What defines this AIP as "done"?

This is done once the first release of Apache Airflow includes performance measurement results.


  1. I like the idea.

    IMHO, If we want to move forward with this proposal, we need to focus on Kubernetes deploying the cluster for the different test cases with helm charts, for different reasons:

    • We have a robust helm chart that supports almost all the possible configurations of Airflow.
    • This simplifies the installation and the configurations of each instance, where we can use helmfile to add a second level of templating for chart values instead of developing our custom templating package with Jinja.
    • Kubernetes is the most used scheduler to deploy Airflow; even Airflow-managed service providers started to use Kubernetes to deploy Airflow.
    • We will be agnostic from the cloud provider.
    • We will focus on the performance of Airflow without being impacted by how the cloud providers deploy/configure Airflow.

    There are some questions that need to be answered:

    • When should we run the tests?
      • if we run them on each commit → this will be very costly and useless in most cases
      • if we run them on each release → this will be just an informative result rather than a report used to optimize things
      • maybe running them daily at midnight is a good solution
    • Is there a plan by Google (or other providers?) to sponsor the infrastructure for this project?
    • Should we make our testing platform pluggable? By pluggable, I mean making the tests compatible with different platforms, so even if we use Kubernetes to run them, the cloud providers could use the same tests and run them with other platforms, which can motivate them to contribute to this project.
  2. I also very much like the idea and in my past years of solutionizing I had to execute load tests may times. Also I can tell the story that in recent upgrades we had multiple times pitfalls in performance. Therefore we also have some DAGs currently implemented to test a performance regression when we upgrade our environment.
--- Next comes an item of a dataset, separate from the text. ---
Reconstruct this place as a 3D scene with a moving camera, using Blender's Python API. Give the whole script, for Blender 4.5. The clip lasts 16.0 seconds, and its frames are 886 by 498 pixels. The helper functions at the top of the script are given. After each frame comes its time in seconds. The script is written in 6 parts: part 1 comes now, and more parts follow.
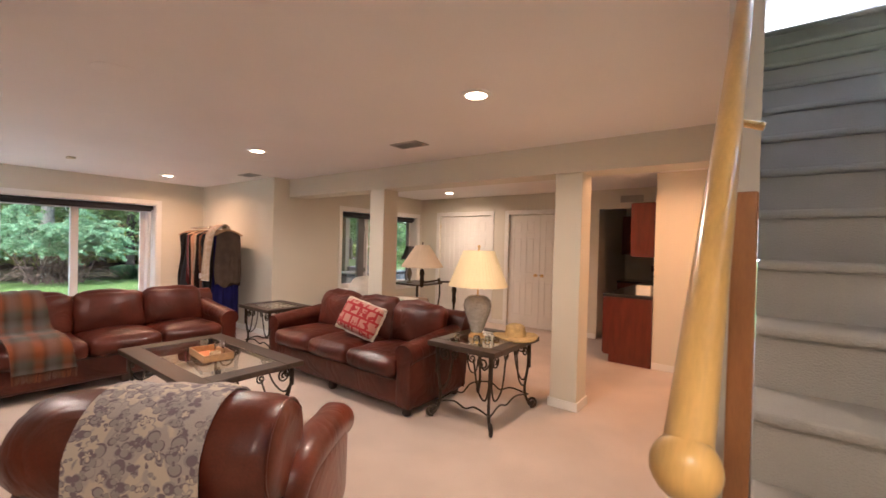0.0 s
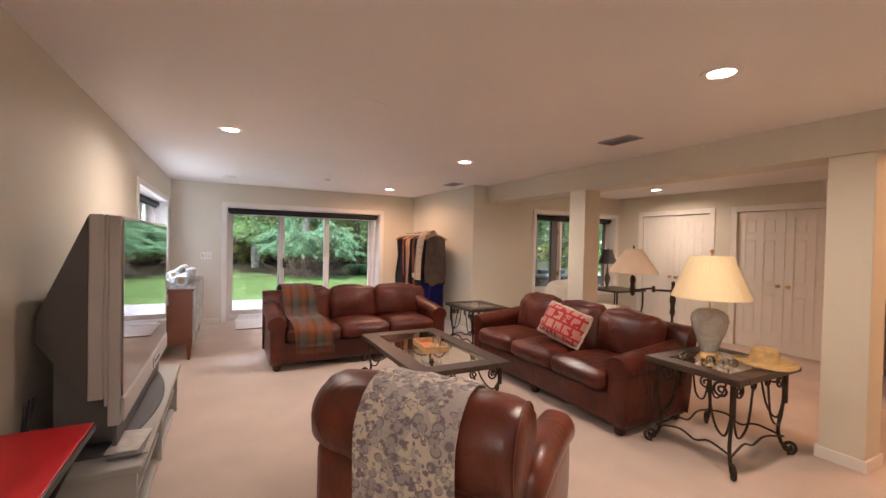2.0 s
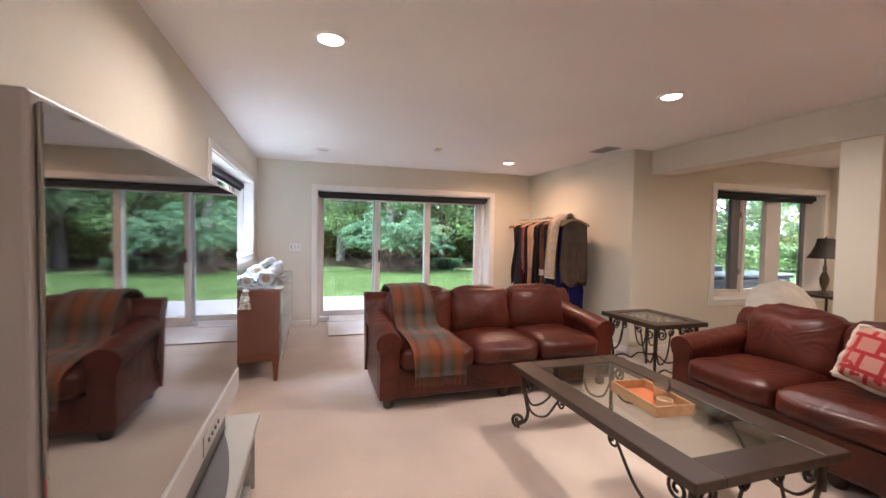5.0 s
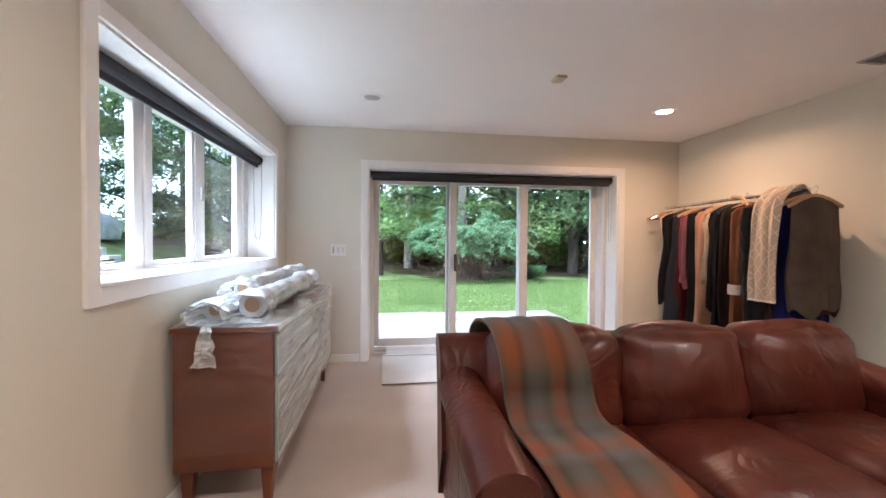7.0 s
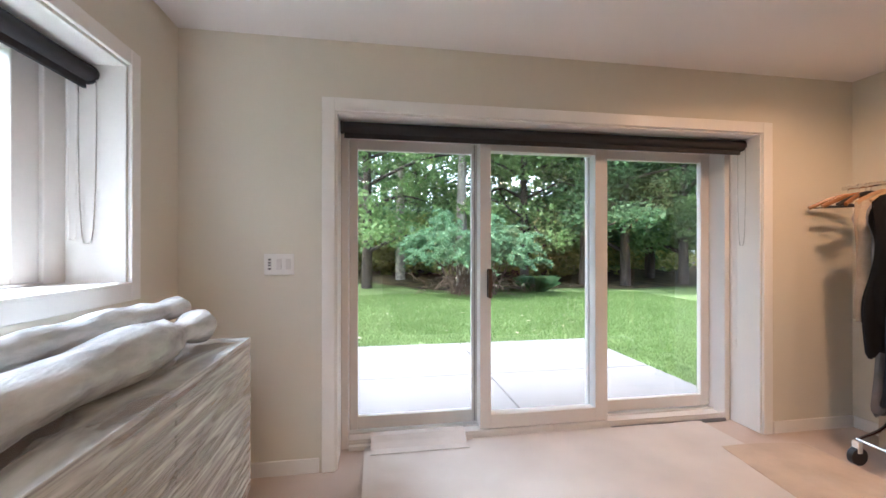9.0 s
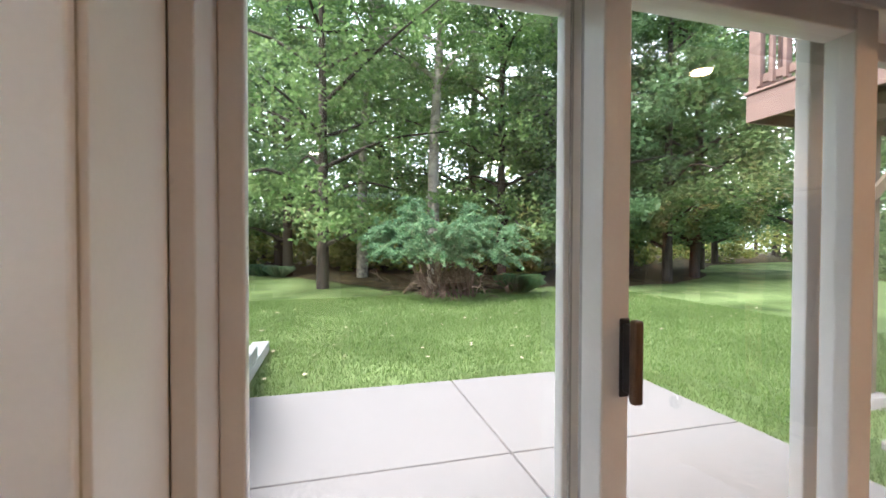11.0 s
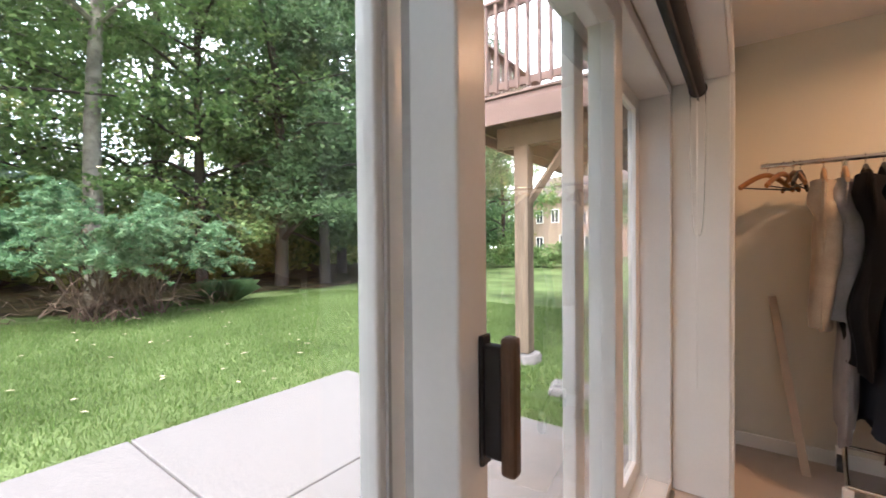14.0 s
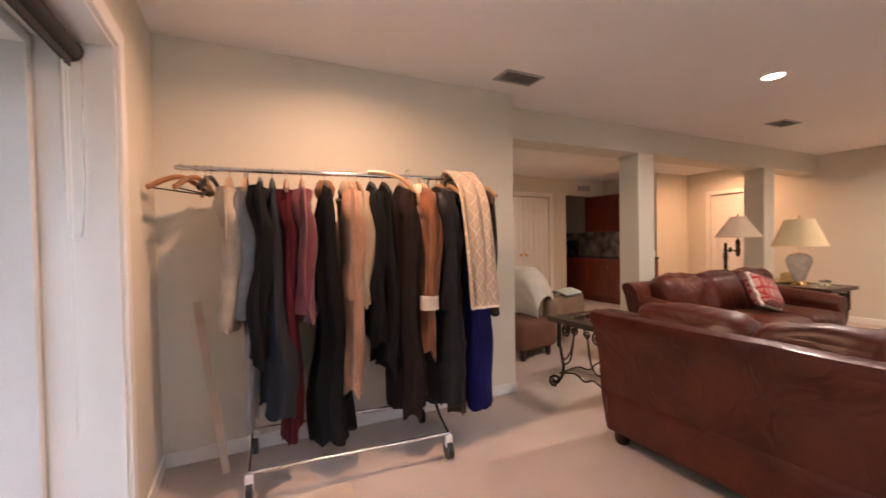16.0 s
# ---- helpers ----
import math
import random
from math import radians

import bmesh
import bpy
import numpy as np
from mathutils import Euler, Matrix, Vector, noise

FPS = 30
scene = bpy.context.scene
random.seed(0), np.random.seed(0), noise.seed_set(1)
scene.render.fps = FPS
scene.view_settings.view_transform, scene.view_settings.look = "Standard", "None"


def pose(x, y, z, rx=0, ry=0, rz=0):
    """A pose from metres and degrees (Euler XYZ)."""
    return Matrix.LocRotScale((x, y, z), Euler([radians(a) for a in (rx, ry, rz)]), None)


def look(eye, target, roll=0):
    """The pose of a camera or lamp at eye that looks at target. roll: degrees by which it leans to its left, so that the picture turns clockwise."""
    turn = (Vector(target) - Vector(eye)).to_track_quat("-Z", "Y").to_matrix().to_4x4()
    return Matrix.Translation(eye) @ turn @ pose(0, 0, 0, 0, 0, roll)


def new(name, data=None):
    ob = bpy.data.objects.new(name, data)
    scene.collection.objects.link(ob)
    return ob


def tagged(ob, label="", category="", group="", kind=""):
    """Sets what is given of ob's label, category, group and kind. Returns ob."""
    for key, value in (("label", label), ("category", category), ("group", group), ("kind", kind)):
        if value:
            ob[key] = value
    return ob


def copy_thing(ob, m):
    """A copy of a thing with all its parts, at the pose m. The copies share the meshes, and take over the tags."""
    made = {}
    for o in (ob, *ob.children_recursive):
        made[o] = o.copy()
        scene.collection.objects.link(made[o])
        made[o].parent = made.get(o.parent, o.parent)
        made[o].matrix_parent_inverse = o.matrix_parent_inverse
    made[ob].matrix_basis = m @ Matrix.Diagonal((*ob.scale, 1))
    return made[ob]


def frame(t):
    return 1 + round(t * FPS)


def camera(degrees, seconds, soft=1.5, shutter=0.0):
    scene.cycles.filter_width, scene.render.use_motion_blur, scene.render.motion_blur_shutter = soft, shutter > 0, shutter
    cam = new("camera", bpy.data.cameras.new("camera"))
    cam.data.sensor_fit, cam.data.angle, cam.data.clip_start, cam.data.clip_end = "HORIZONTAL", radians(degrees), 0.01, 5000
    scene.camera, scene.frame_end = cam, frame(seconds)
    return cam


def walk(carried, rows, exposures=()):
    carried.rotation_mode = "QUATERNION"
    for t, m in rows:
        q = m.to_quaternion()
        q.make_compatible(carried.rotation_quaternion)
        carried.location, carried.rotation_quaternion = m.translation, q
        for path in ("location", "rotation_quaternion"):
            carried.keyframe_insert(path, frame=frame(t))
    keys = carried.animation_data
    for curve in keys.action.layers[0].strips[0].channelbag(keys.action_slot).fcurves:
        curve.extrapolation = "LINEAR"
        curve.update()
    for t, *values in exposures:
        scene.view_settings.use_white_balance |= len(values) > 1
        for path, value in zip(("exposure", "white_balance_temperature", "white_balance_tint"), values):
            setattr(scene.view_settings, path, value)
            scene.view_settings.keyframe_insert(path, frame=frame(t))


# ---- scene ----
cam = camera(94.5, 16.0, shutter=0.15)
# seconds, stops, kelvin, tint
EXPOSURES = [
    (0.0, 2.12, 5100, 15),
    (0.8, 1.96, 5150, 16),
    (2.5, 2.02, 5150, 15),
    (5.0, 2.05, 4850, 12),
    (7.5, 1.9, 4800, 10),
    (9.5, 1.68, 5250, 10),
    (12.0, 1.2, 5650, 10),
    (14.0, 1.36, 5600, 13),
    (15.0, 1.55, 5700, 15),
    (15.5, 1.74, 5600, 16),
    (16.0, 1.97, 5200, 17),
]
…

    Like Hussein Awala I would also propose to leverage a K8s deployment via the most recent helm chart. Size of machines and number of workers, memory limits etc. shall be defined once in a baseline. Also such K8s deployment would cover most of the setups "in the wild". But still there are many combinations and options that can have an influence on setup, so it might need to the fact that some combinations need to be tested (e.g. Celery vs. K8sExecutor?). But I would favor making it once in general and then have it evolving over time. For sure demand and details need to change, some metrics might need to stay stable, other things probably needs to be adjusted.

    I also would propose to have the performance suite set of DAGs and scripts/configuration distributed such that it can be used as an regression in individual setups as comparison or for performance troubleshooting. I would propose to include this in the System test suite. Really if Google/AWS/Azure would sponsor a test environment, would be also great to see how the environments behave different with the same profile (smile).
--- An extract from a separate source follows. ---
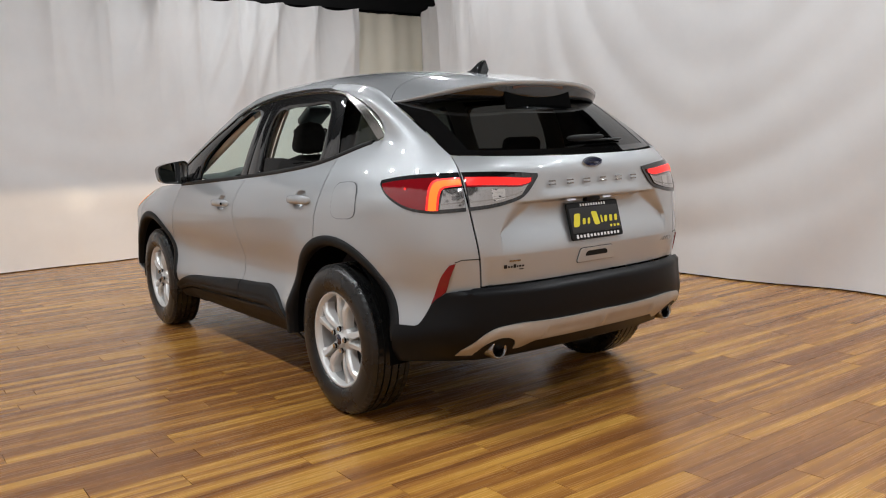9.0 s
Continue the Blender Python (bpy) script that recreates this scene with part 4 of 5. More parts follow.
def door_mirror(s):
    n = 40
    m = new("door_mirror")
    m.parent = car
    tagged(m, "black and silver door mirror on a black arm")

    def shell(u, v):
        # from the rim (u = 0) forward to the nose of the cap
        y, z = mirror_outline(v * n, n)
        t = u
        shrink = math.sqrt(max(0.0, 1 - (t * 0.985) ** 2.4))
        return (0.612 + 0.125 * t - 0.03 * (y - 0.95), lerp(0.94, y, shrink), lerp(1.128, z, shrink))
    blob(14, n, shell, "cap", PAINT, m, s, "silver mirror cap")

    def bezel(u, v):
        y, z = mirror_outline(v * n, n)
        prof = [(0.0, 0.0, 1.0), (-0.012, 0.0, 1.02), (-0.020, 0.0, 1.0), (-0.020, 0.0, 0.93), (0.004, 0.0, 0.90)]
        dx, _, k = prof[round(u * 4)]
        return (0.625 + dx - 0.03 * (y - 0.95), lerp(0.95, y, k), lerp(1.125, z, k))
    blob(4, n, bezel, "bezel", GLOSS, m, s, "gloss black mirror bezel")

    def base(u, v):
        y, z = mirror_outline(v * n, n)
        prof = [(0.05, 1.012), (0.004, 1.022)]
        dx, k = prof[round(u)]
        return (0.622 + dx - 0.03 * (y - 0.95), lerp(0.95, y, k), lerp(1.125, z, k))
    blob(1, n, base, "rim", GLOSS, m, s)
    toe = 0.21 if s > 0 else 0.15
    v = [(0.632 - toe * (y - 0.95) + 0.03 * (z - 1.12), lerp(0.95, y, 0.92) * s, lerp(1.125, z, 0.92)) for y, z in (mirror_outline(k, n) for k in range(n))]
    mesh_object("mirror_glass", v, [tuple(range(n))], MIRROR, m, flat=True, flip=s > 0)
    bm = bmesh.new()
    box(bm, (0.075, 0.10, 0.034), pose(0.66, 0.835 * s, 1.082, 0, 0, 0), 0.012, 3)
    part("arm", bm, BLACK, m)

    def sail(u, v):
        x = lerp(0.60, 0.83, u)
        lo, hi = belt(x) + 0.010, lerp(1.120, belt(0.83) + 0.03, u)
        z = lerp(lo, hi, v)
        return (x, glass_y(x, z) + 0.006, z)
    sheet("sail", 10, 4, sail, BLACK, s, parent=m, depth=0.01)


def handle(cx, cz, s, door, key):
    base = side_y(cx, cz)
    dx = 0.01

    def bar(u, v):
        x = cx + lerp(-0.125, 0.115, u)
        e = 1 - abs(2 * u - 1) ** 5
        w = (0.0165 + 0.004 * (1 - u)) * e**0.4 + 0.002
        a = math.tau * v
        lift = 0.020 + 0.014 * (1 - abs(2 * u - 1) ** 2.2)
        return (x, side_y(x, cz) - 0.004 + lift * e**0.5 + 0.011 * e**0.5 * math.cos(a), cz + 0.004 * math.sin(3 * u) + w * math.sin(a) - 0.004 * (u - 0.5))
    bar_ob = blob(36, 16, bar, "door_handle", PAINT, door, s, "silver door handle bar")
    if key:
        bm = bmesh.new()
        rod(bm, 0.0075, 0.0075, 0.006, pose(cx - 0.098, (base + 0.036) * s, cz + 0.001, 90, 0, 0), 20)
        part("key_lock", bm, DARK, door)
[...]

    Things that I have seen with pitfalls in the past that I'd like to have included/propose to include are:

    • Ensure that DAG performance does not degrade with many runs (we had this in 2.7.0). Our performance test triggers 50k DAG runs and checks how long it takes to complete them (each DAG 1 task only, just a PythonOperator printing "Hello World")
    • Ensure that dynamic task mapping is performant: Have a DAG that maps 10 times 1000 tasks via dynamic task mapping, see how long it executes. Just a PythonOperator printing "Hello World"
    • One case which I assume many setups have but we (currently) don't suffer is the case of many DAGs: Produce 1000 DAGs and see how long it takes to parse these.

    Overall I would support this initiative and am happy to guide to review with experience! THANKS!

  3. It seems to be a valid expectation to run the framework with K8s. I have added such a requirement explicitely. 

    Regarding adding a set of DAGs to the framework - I'm happy to include preconfigured performance DAGs in the framework. 

    In respect to your previous observations - running DAGs multiple times to collect more representative data has been included in the proposal. Please see `attempts` parameter. Also important to run the test for a longer moment with larger number of DAGs/tasks to collect stable statistics.

    We need to think about some tests covering Dynamic tasks mapping. That problem has been brought up in this discussion. I think it can be added as a performance DAG parameter - e.g. PERF_DYNAMIC_TASKS_MAPPED to represent the number of tasks to be induced.

    Parsing is a different challenge. I think that generating thousands of DAG files with the framework could serve a purpose of a simple parser testing. This is already possible with the proposed framework. The DAGs don't need to be complex as we are not testing Python interpreter but the file processing mechanism in DAG processor.

  4. Thanks for the insightful proposal, Bartosz Jankiewicz 

    I agree with Hussein Awala's suggestion to use Kubernetes (K8s) deployment. It'll save time in customizing our performance suite, letting us focus more on developing the test suite and solutions.

    Also, running the suite at midnight sounds good for getting enough results. Are we considering tools like Prometheus + Grafana for better result visualization?

  5. I guess reminding on the devlist and possibly just putting it up to a vote next should be the next step. I don't expect much controversy here.

  6. Also, there is an overlap with AIP-64: Keep TaskInstance try history. where testing regressions after DAG versioning is implemented is an important aspect.